Mas nem só de traduções vive o mercado dos jogos modernos no Brasil. A editora mineira Conclave, por exemplo, surgiu há quase 20 anos com foco em RPG, tem hoje 90% de seu faturamento em brinquedos da nova modalidade, e seu primeiro lançamento foi Midgard, sobre mitologia nórdica, mas desenvolvido pelo próprio criador da empresa, Cristiano Cuty. Esses jogos, diz ele, têm outros dois fatores de sucesso: aprendizado fácil e tempo controlado.
“Isso sempre foi uma reclamação por parte das pessoas.

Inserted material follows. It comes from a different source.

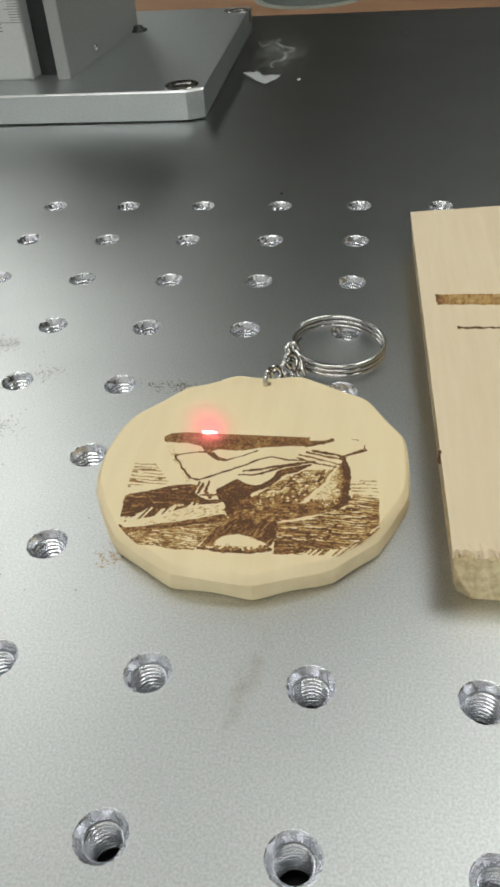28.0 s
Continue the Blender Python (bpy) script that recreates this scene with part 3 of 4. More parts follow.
    D[lat] = np.where(soft_noise(X, Y, 0.45, 97)[lat] > 0.4, 0.36, 0.05)
    D[lat & loops] = 0.84
    low = lat & (near_line([(0.2, -10.3), (2.9, -11.6), (7.8, -9.8), (9.8, -10.1)], x, y) < 2.0) & (soft_noise(X, Y, 0.5, 96) > 0.35)
    D[low] = 0.75
    fill(SLEEVE_FILL, 0.0)
    edge = near_line(SLEEVE_EDGE, x, y)
    sl = inside(SLEEVE_FILL, x, y)
    sp = 0.7 * soft_noise(X, Y, 0.2, 95) + 0.3 * soft_noise(X, Y, 0.7, 102)
    D[sl & (sp > 0.1 + 0.1 * edge)] = 0.38
    D[sl & (sp > 0.2 + 0.2 * edge)] = 0.62
    D[sl & (sp > 0.3 + 0.26 * edge)] = 0.85
    D[sl & (Y < -9.0) & (sp > 0.3)] = 0.74
    D[inside(SLEEVE_LIGHT, x, y) & (sp < 0.48)] = 0.0
    stroke([(16.1, 0.8), (13.6, -5.2), (10.6, -9.3)], 0.24, 0.0)
    stroke([(15.6, 0.6), (13.0, -5.2), (10.2, -9.0)], 0.14, 0.72)
    stroke(SLEEVE_EDGE, 0.62)
    stroke(POINT, 0.33)
    for f in FOLDS:
        stroke(f, 0.21, 0.85)
    stroke(COLLAR, 0.17)
    stroke(LAPEL, 0.21)
    stroke(ARM, 0.21)
    stroke(ARM_LOW, 0.27)
    stroke([(-2.2, -3.4), (0.6, -3.3), (3.6, -2.0)], 0.26)
    stroke([(1.8, -2.9), (5.8, -0.6), (9.0, 0.4)], 0.3)
    stroke(CUFF_EDGE, 0.33)
    for f in PLEATS:
        stroke(f, 0.25, 0.85)
    stroke([(-21.0, -21.8), (-18.5, -21.0)], 0.25)
    stroke([(-20.2, -22.9), (-17.2, -21.6)], 0.22)
    fill(TOP, 0.76)
    comb(TOP, 0.3, 98, 0.66, 0.5, 0.35, 0.3)
    comb(TOP, 0.14, 106, 0.86, 0.9, 0.3, 0.2)
    stroke(TOP_STROKE, 0.3)
    stroke(TIP, 0.2, 0.7)
    stroke([(18.0, 8.6), (19.2, 8.2)], 0.16, 0.6)
    stroke([(-8.2, 2.3), (-7.2, 1.0), (-5.6, 0.5)], 0.3, 0.8)
    D *= 0.56 + 0.5 * soft_noise(X, Y, 0.26, 99) + 0.22 * soft_noise(X, Y, 1.3, 100)
    D[np.hypot(X - 0.1, Y - 0.4) > 28.5] = 0
    D = 0.5 * D + 0.56 * softened(D)
    return D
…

Décadas atrás havia a queixa de que o War, por exemplo, era sempre muito demorado. Banco Imobiliário não terminava nunca. Agora, a duração mostrada na caixa varia um pouco, mas fica ali numa faixa de erro, para cima ou baixo.”
Os autores nacionais também entraram na mira de outras editoras, como a Meeple BR, vencedora do prêmio de melhor jogo de 2021 da Ludopedia, para Brazil: Imperial, que já tem garantido versões em 16 idiomas. E até mesmo a gigante Estrela, que tem o Banco Imobiliário em seu catálogo desde 1944, passou a investir no nicho. Segundo Aires Fernandes, diretor de marketing da empresa, entre veículos (carrinhos, ambulâncias etc.), blocos (como Lego) e tabuleiros, o terceiro segmento foi o que mais cresceu de 2020 para 2021.
“Eles ainda são um nicho dentro do negócio. Mas isso nos chamou a atenção, tanto que estamos entrando no segmento e criamos, no ano passado, a Premium Games, uma divisão que investe em autores nacionais, mas que não necessariamente refletem brasilidade”, diz, citando como exemplo Front Total, que tem a Segunda Guerra como tema, e Mixtape, um jogo um tanto nostálgico, em que os participantes simulam a experiência de gravar fitas cassetes.
Fernandes diz que, “do ponto de vista sociológico”, o jogo de tabuleiro é um contraponto ao avanço da gamificação que aconteceu com as gerações digitais, em que você joga contra o brinquedo eletrônico ou si mesmo, ou ainda amigos a distância. “Mas o homem é um animal social. E o tabuleiro é um ótimo instrumento de socialização”, afirma.